Team members can invite more detail on a ‘good job’ (not to pile on praise) but “What did you think worked well?” – to render the unconscious, conscious so that you can understand it, improve it and do it again.
Useful feedback in practice
Share what you saw and how it made you feel.
Recipients can invite more detail on a ‘good job’.
Instead of | Try |
---|---|
Can I give you some feedback? |
Here's my reaction. Here's how I saw it How was it for you? Can we have a chat – I noticed that … |
Good job! |
Here are three things that really worked for me. What was going through your mind when you did them? |
Here's what you should do. |
Here's what I would do What do you think you should do? |
Here's where you need to improve. |
Here's worked best for me, and here's why. |
That didn't really work. |
When you did X, I felt Y or I didn't get that Do you think that worked? |
You need to improve your communication skills | Here's exactly where you started to lose me. |
You need to be more responsive | When I don't hear from you, I worry that we're not on the same page. |
You lack strategic thinking. | I'm struggling to undertstand your plan |
You should do X (response to advice request) | What do you feel you are struggling with, and what have you done in the past that's worked in a similar situation? |
The italicised greyed suggestions were those made at our meeting – the other are based on the HBR article.

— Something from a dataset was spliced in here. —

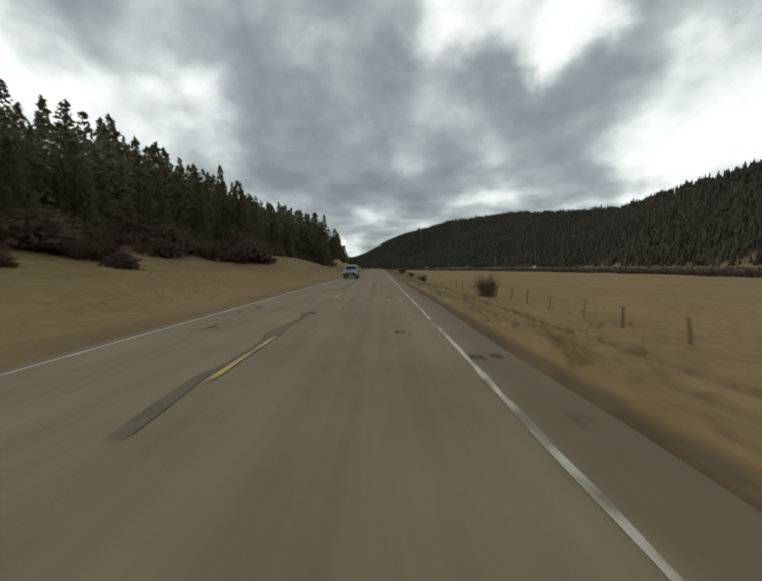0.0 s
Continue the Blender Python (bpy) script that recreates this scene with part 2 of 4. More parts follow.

Avoid remedial interrupts that stop you dissecting good.
Because remediating (a poorly handled call, missed meeting, project going off the rails) inhibits learning and gets you no closer to excellent performance. You need your team in the rest and digest mindstate!
Responding to requests for feedback – present past and future
Often what they might need to ‘fix’ to get promoted.
If a team member approached you they are dealing with a problem now. Enquire about three things that are working well right now to prime them with oxytocin – the ‘love drug’ or ‘creativity drug’ so that they are open to new solutions and ways of thinking and acting.
When they had this problem like this in the past – what was the solution?
What do you already know that you need to do? Offer up your own experiences to help clarify their own – but the premise is that they already know the solution – you are just helping them recognise it.
Don’t make whys the focus. ’Why didn’t that work?’ leads to conjecture and concepts. Instead. Focus on what’s.
Conclusion
Arguments for radical candour and unvarnished pervasive transparency have a swagger – implying that only the finest and bravest can handle it and escape mediocrity – and a leaders ability to lay out team members faults is a measure of integrity!
We don’t do well when someone with unclear intentions tells us where we stand or how good we ‘really’ are, and what we must do to fix ourselves.
We excel when people who know us and care about us tell us what they experience and feel, and in particular when they see something within us that really works.